Mesmo assim, o investimento compensa, segundo os especialistas. A única diferença é que o retorno vai demorar um pouco mais. Segundo Lucas Tomaselli, dependendo do porte e tipo de consumidor, a recuperação do investimento em uma usina de energia fotovoltaica, o chamado payback, que até 2022 era de aproximadamente 4 anos, com o início da tributação passará a ser de 4,5 anos. “O que ainda é um resultado extraordinário, considerando a durabilidade dos painéis, que varia de 25 a 30 anos”, afirma.
Até o temido rateio dos custos do sistema entre um número menor de pessoas (ou seja, aqueles que permanecem comprando energia exclusivamente das distribuidoras) não sofrerá o impacto que se prevê com a disseminação da GD, segundo eles.
“A geração distribuída diminui a conta dos consumidores por conta do menor uso das termelétricas (que têm energia mais cara), redução de perdas, postergação de investimentos e isso se materializa com menos bandeiras tarifárias, reajustes menores, menos leilões de energia. As distribuidoras alegam que quando o consumidor gera sua própria energia, ele deixa de pagar um valor que é automaticamente distribuído pelos outros. De fato, são menos pessoas pagando, mas pagando um volume menor de recursos”, explica Susteras.

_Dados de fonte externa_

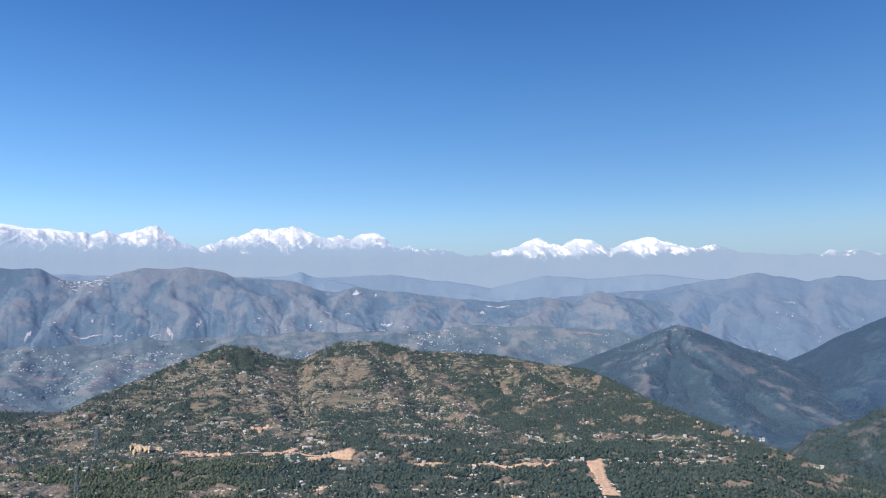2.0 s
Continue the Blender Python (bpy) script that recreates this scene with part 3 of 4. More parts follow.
# ---- bare earth: road cuts, quarries, slips ----
OCHRE = plain_material("ochre_earth", (0.52, 0.38, 0.23), (0.80, 0.63, 0.42), 0.2, 0.95, 1.2)
ORANGE = plain_material("orange_earth", (0.50, 0.32, 0.20), (0.80, 0.55, 0.37), 0.16, 0.95, 0.5)
TAN = plain_material("tan_bare_slope", (0.26, 0.20, 0.15), (0.34, 0.27, 0.20), 0.12, 0.95, 0.8)
PALE = plain_material("pale_rock_slip", (0.66, 0.64, 0.66), (0.40, 0.40, 0.45), 0.11, 0.95, 0.5)
PINK = plain_material("pinkish_rock_cut", (0.30, 0.26, 0.27), (0.22, 0.21, 0.24), 0.08, 0.95, 0.5)
# pale ground with the valley's blue haze painted into its colour
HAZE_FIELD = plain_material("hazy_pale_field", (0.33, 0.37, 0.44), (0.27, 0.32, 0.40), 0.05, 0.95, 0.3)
BARE_SPOTS = []


def bare_patch(name, surface, az, r, width, depth, rise, mat, label, owner, seed, lean=0.0, ragged=0.5, lift=0.5, streak=0.0, reach=0.3):
    """A ragged sheet of bare earth that follows the slope, with its bank standing proud by rise."""
    cx, cy = r * math.sin(radians(az)), r * math.cos(radians(az))
    n, m = max(10, min(80, int(width / 0.9))), max(10, min(60, int(depth / 1.0)))
    uu, vv = np.meshgrid(np.linspace(-1, 1, n), np.linspace(-1, 1, m), indexing="ij")
    lat = uu * width / 2 + lean * vv * depth / 2
    rad = vv * depth / 2
    sa_, ca_ = math.sin(radians(az)), math.cos(radians(az))
    x, y = cx + lat * ca_ + rad * sa_, cy - lat * sa_ + rad * ca_
    rr_, aa_ = np.hypot(x, y), np.degrees(np.arctan2(x, y))
    z = surface(aa_, rr_)[2]
    top = 0.30 + 0.40 * fbm(lat, 0 * lat, max(6.0, 0.22 * width), 4, seed) * ragged
    low = -0.10 - reach * ragged * np.maximum(0.3 + fbm(lat, 0 * lat + 40, max(5.0, 0.2 * width), 3, seed + 2) * (1 + streak), 0.3 if reach > 1 else 0.0)
    ends = np.clip(5 * (1 - np.abs(uu)), 0, 1)
    edge = np.minimum(top * ends - vv, vv - low * ends) + 0.12 * fbm(lat, rad, 5.0, 3, seed + 3)
    edge = np.minimum(2.5 * edge + 0.12, 4 * (1 - np.maximum(np.abs(uu), np.abs(vv))))
    z = z + lift + rise * smooth(-1, -0.3, vv) * (1 - smooth(0.35, 1.0, vv)) * smooth(0.0, 0.8, edge) + 0.08 * rise * fbm(x, y, 6, 3, seed + 1)
    keep = edge > 0.12
    idx = -np.ones(keep.shape, int)
    quad_ok = keep[:-1, :-1] & keep[1:, :-1] & keep[1:, 1:] & keep[:-1, 1:]
    used = np.zeros_like(keep)
    for di, dj in ((0, 0), (1, 0), (1, 1), (0, 1)):
        used[di:n - 1 + di, dj:m - 1 + dj] |= quad_ok
    best, seen = np.zeros_like(quad_ok), np.zeros_like(quad_ok)  # the largest piece alone
    for start in zip(*np.nonzero(quad_ok)):
        if seen[start]:
            continue
        seen[start], heap, member = True, [start], []
        while heap:
            i_, j_ = heap.pop()
            member.append((i_, j_))
            for q in ((i_ + 1, j_), (i_ - 1, j_), (i_, j_ + 1), (i_, j_ - 1)):
                if 0 <= q[0] < n - 1 and 0 <= q[1] < m - 1 and quad_ok[q] and not seen[q]:
                    seen[q] = True
                    heap.append(q)
        if len(member) > best.sum():
            best[:] = False
            best[tuple(np.array(member).T)] = True
    quad_ok = best
    used[:] = False
    for di, dj in ((0, 0), (1, 0), (1, 1), (0, 1)):
        used[di:n - 1 + di, dj:m - 1 + dj] |= quad_ok
    idx[used] = np.arange(used.sum())
    verts = np.stack([x, y, z], -1)[used].tolist()
    ii, jj = np.nonzero(quad_ok)
    faces = np.stack([idx[ii, jj], idx[ii + 1, jj], idx[ii + 1, jj + 1], idx[ii, jj + 1]], -1).tolist()
    if not faces:
        return
    ob = new(name, joined(name, verts, faces, mat, True))
    ob.parent = owner
    tagged(ob, label)
    BARE_SPOTS.append((cx, cy, width * 0.42, depth * 0.42, az))
    return ob


EARTH_CUTS = [(-2.0, -11.85, 60, 5), (-8.7, -11.9, 40, 5), (7.0, -11.4, 40, 5), (-13.2, -8.88, 54, 37), (-14.1, -8.68, 15, 30), (-9.8, -9.44, 82, 16), (-5.6, -9.61, 87, 19), (-2.4, -9.93, 101, 16), (-10.4, -9.29, 35,
              14), (-26.0, -9.33, 59, 21), (-24.2, -9.4, 73, 15), (-23.4, -9.99, 24, 29), (-23.7, -11.07, 30, 20), (-6.2, -7.96, 32, 29), (4.5,
              -10.54, 64, 9), (10.7, -10.65, 117, 8), (-22.7, -10.39, 21, 21)]
for k, (a, e, w, h) in enumerate(EARTH_CUTS):
    if a < -22.6 and a > -25:  # the winding road takes these
        continue
    r = seen_from_lookout(hill_point, a, e - 0.2, 1150, 2700)
    if k in (3, 4, 9, 10, 11, 12, 16):
        bare_patch("earth_cut", hill_point, a, r, w * 1.2, h * (8.0 if k == 3 else 4.6), min(h * 0.35, 9), OCHRE, "bright yellow bare earth of a hillside cut", hill, 300 + k, 0.0, 0.5, 0.4, 0.0, 0.5)
    else:
        bare_patch("earth_cut", hill_point, a, r, w * 1.5, h * 3.6, min(h * 0.35, 5), ORANGE, "orange bare earth bank along the road", hill, 300 + k, 0.0, 1.0, 0.4, 0.6, 0.8)
# ---- dirt roads, laid on the slope ----


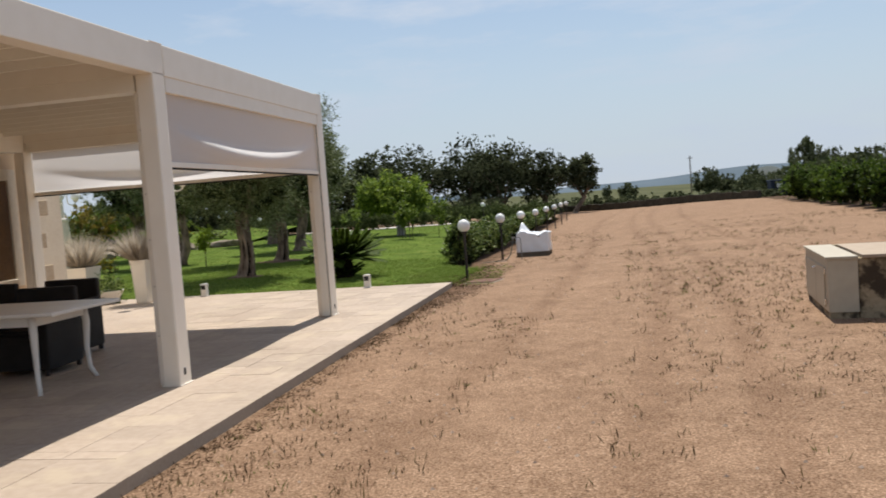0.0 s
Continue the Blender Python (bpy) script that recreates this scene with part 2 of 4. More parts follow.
M_WEED = leaf_mat("green_weed", (0.07, 0.085, 0.02), (0.12, 0.13, 0.035), (0.19, 0.18, 0.06), 0.3, 0.8, 0.1)
M_SLAB = mat("limestone_slab", (0.330, 0.254, 0.190), (0.440, 0.352, 0.278), grain=14, blotch=1.2, rough=0.6, bump=0.06, per_object=0.09, stain=(0.46, 0.37, 0.27), stain_scale=1.6, stain_amount=0.6)
M_JOINT = mat("mortar_joint", (0.305, 0.245, 0.185), (0.385, 0.318, 0.25), grain=40, rough=0.9)
M_WHITE = mat("white_powder_coat", (0.80, 0.725, 0.615), (0.86, 0.79, 0.69), grain=5, blotch=0.7, rough=0.42, bump=0.01, spec=0.5)
M_LOUVRE = mat("white_louvre", (0.74, 0.68, 0.58), (0.80, 0.75, 0.66), grain=5, blotch=0.7, rough=0.45, bump=0.01, spec=0.5)
M_RUBBER = mat("black_rubber", (0.012, 0.012, 0.012), (0.03, 0.03, 0.03), rough=0.6)
M_HOUSE = mat("peach_render", (0.56, 0.40, 0.25), (0.68, 0.51, 0.34), grain=50, blotch=0.8, rough=0.9, bump=0.15)
M_TRIM = mat("pale_stone_trim", (0.66, 0.56, 0.43), (0.78, 0.69, 0.56), grain=25, blotch=2, rough=0.8, bump=0.1)
M_QUOIN = mat("brown_quoin_stone", (0.38, 0.29, 0.20), (0.52, 0.42, 0.31), grain=30, blotch=3, rough=0.9, bump=0.2)
M_SHUTTER = mat("brown_shutter", (0.10, 0.06, 0.03), (0.17, 0.10, 0.055), grain=20, rough=0.5)
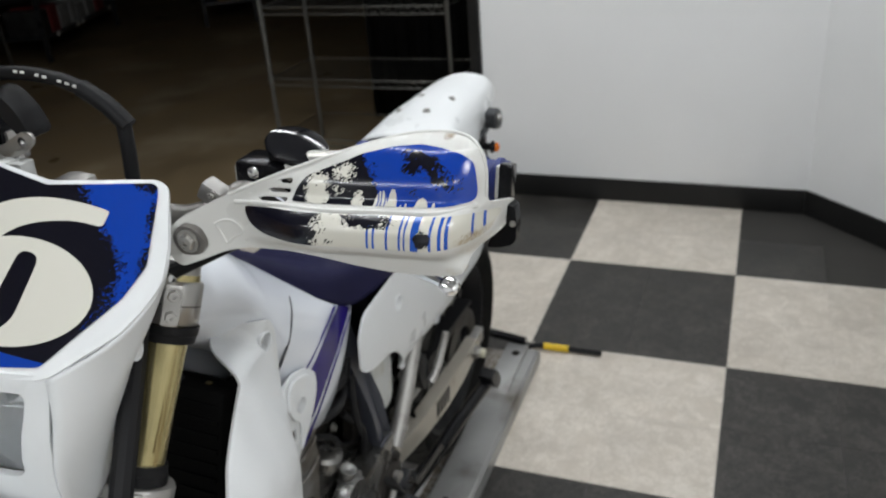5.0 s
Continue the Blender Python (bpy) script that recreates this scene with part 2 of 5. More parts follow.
def tile_material(name, base, second, rough, speck, patch):
    m = bpy.data.materials.new(name)
    m.use_nodes = True
    n, l = m.node_tree.nodes, m.node_tree.links
    b = n["Principled BSDF"]
    geo, info = n.new("ShaderNodeNewGeometry"), n.new("ShaderNodeObjectInfo")
    turn = n.new("ShaderNodeVectorMath")
    turn.operation = "MULTIPLY_ADD"
    l.new(info.outputs["Random"], turn.inputs[0])
    turn.inputs[1].default_value = (37, 19, 5)
    l.new(geo.outputs["Position"], turn.inputs[2])
    noise_a, noise_b = n.new("ShaderNodeTexNoise"), n.new("ShaderNodeTexNoise")
    noise_a.inputs["Scale"].default_value, noise_a.inputs["Detail"].default_value = 14, 9
    noise_a.inputs["Distortion"].default_value = 1.4
    noise_b.inputs["Scale"].default_value, noise_b.inputs["Detail"].default_value = speck, 5
    noise_b.inputs["Distortion"].default_value = 2.0
    for q in (noise_a, noise_b):
        l.new(turn.outputs[0], q.inputs["Vector"])
    mixf = n.new("ShaderNodeMath")
    mixf.operation = "MULTIPLY"
    l.new(noise_a.outputs["Fac"], mixf.inputs[0])
    l.new(noise_b.outputs["Fac"], mixf.inputs[1])
    mr = n.new("ShaderNodeMapRange")
    mr.inputs[1].default_value, mr.inputs[2].default_value = 0.17, 0.36
    l.new(mixf.outputs[0], mr.inputs[0])
    mix = n.new("ShaderNodeMix")
    mix.data_type = "RGBA"
    mix.inputs[6].default_value, mix.inputs[7].default_value = (*second, 1), (*base, 1)
    l.new(mr.outputs[0], mix.inputs[0])
    tone = n.new("ShaderNodeMapRange")
    tone.inputs[3].default_value, tone.inputs[4].default_value = 0.95, 1.05
    l.new(info.outputs["Random"], tone.inputs[0])
    noise_c, drift, both = n.new("ShaderNodeTexNoise"), n.new("ShaderNodeMapRange"), n.new("ShaderNodeMath")
    noise_c.inputs["Scale"].default_value, noise_c.inputs["Detail"].default_value = 6.5, 7
    noise_c.inputs["Roughness"].default_value = 0.65
    l.new(geo.outputs["Position"], noise_c.inputs["Vector"])
    drift.inputs[1].default_value, drift.inputs[2].default_value = 0.34, 0.66
    drift.inputs[3].default_value, drift.inputs[4].default_value = 1 - patch, 1 + patch
    l.new(noise_c.outputs["Fac"], drift.inputs[0])
    both.operation = "MULTIPLY"
    l.new(tone.outputs[0], both.inputs[0])
    l.new(drift.outputs[0], both.inputs[1])
    sc = n.new("ShaderNodeVectorMath")
    sc.operation = "SCALE"
    l.new(mix.outputs[2], sc.inputs[0])
    l.new(both.outputs[0], sc.inputs["Scale"])
    l.new(sc.outputs[0], b.inputs["Base Color"])
    rr = n.new("ShaderNodeMapRange")
    rr.inputs[1].default_value, rr.inputs[2].default_value = 0.3, 0.7
    rr.inputs[3].default_value, rr.inputs[4].default_value = rough - 0.07, rough + 0.1
    l.new(noise_a.outputs["Fac"], rr.inputs[0])
    l.new(rr.outputs[0], b.inputs["Roughness"])
    bp = n.new("ShaderNodeBump")
    bp.inputs["Strength"].default_value, bp.inputs["Distance"].default_value = 0.35, 0.0012
    l.new(noise_b.outputs["Fac"], bp.inputs["Height"])
    l.new(bp.outputs[0], b.inputs["Normal"])
    return m


M_TILE_LIGHT = tile_material("pale_vinyl_tile", (0.605, 0.557, 0.493), (0.49, 0.441, 0.378), 0.42, 55, 0.09)
M_TILE_DARK = tile_material("charcoal_vinyl_tile", (0.047, 0.0428, 0.038), (0.0138, 0.0128, 0.0115), 0.38, 48, 0.36)


# ---- mesh helpers ----
def empty(name, m=None, **tags):
    ob = new(name)
    ob.empty_display_size = 0.1
    if m is not None:
        ob.matrix_world = m
    return tagged(ob, **tags)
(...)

Sobre este aspecto, a Aneel aprovou em fevereiro passado uma resolução normativa que adequa o processo tarifário ao marco legal da GD, determinando a forma como inserir o custeio dos benefícios tarifários dos geradores na Conta de Desenvolvimento Energético (CDE) e nos processos tarifários das distribuidoras.
“Agora falta que o CNPE (Conselho Nacional de Política Energética) diga as diretrizes dos cálculos dos benefícios da geração própria, que vão definir como a Aneel vai calcular as tarifas que vão ser aplicadas aos consumidores até 2029”, acrescenta o conselheiro da Absolar. O tema segue em consulta pública fechada e na dependência de o Ministério de Minas e Energia (MME) encaminhar seus resultados para o CNPE. As contas da Aneel serão feitas, então, sobre essas conclusões. “A discussão do cálculo de benefícios é importante justamente para demonstrar quão menos as outras pessoas estão pagando na conta total a ser rateada”, informa.
Caminhos para o armazenamento
Quanto mais a geração solar avança, mais barato ficam os equipamentos. E maiores também devem ser as alternativas de estoque de energia, um dos gaps que ainda existem para a GD. “À medida que a indústria desenvolve baterias para carros elas servem para as casas. Isso vai revolucionar o mercado e deve acontecer possivelmente ainda dentro dessa década”, acredita Guilherme Susteras.
Embora a aposta imediata sejam as baterias, novas tecnologias mais disruptivas surgirão, como o armazenamento em forma de hidrogênio verde. “A indústria do hidrogênio verde surge não só para armazenar energia, mas como forma de descarbonização de cadeias produtivas que dependem disso para zerar emissões. Por exemplo na siderurgia, ou na agricultura. A energia solar fotovoltaica é excelente caminho para produzir hidrogênio verde porque ela é muito flexível, podendo instalar os módulos onde vai se usar essa produção (de energia)”, explica.
Quanto à matéria-prima usada para os módulos fotovoltaicos, no começo da década se pensava que não haveria silício suficiente para sua produção. “Mas claramente essa profecia não se materializou. E existe estudo global da Irena (da sigla em inglês para Agência Internacional para Energias Renováveis) que mostra que as emissões do ciclo de vida do fotovoltaico são menores que qualquer outra fonte de energia e naturalmente positivas, ou seja, evitam mais emissões do que quando são produzidos. Além de os módulos serem 95% recicláveis”, finaliza Susteras.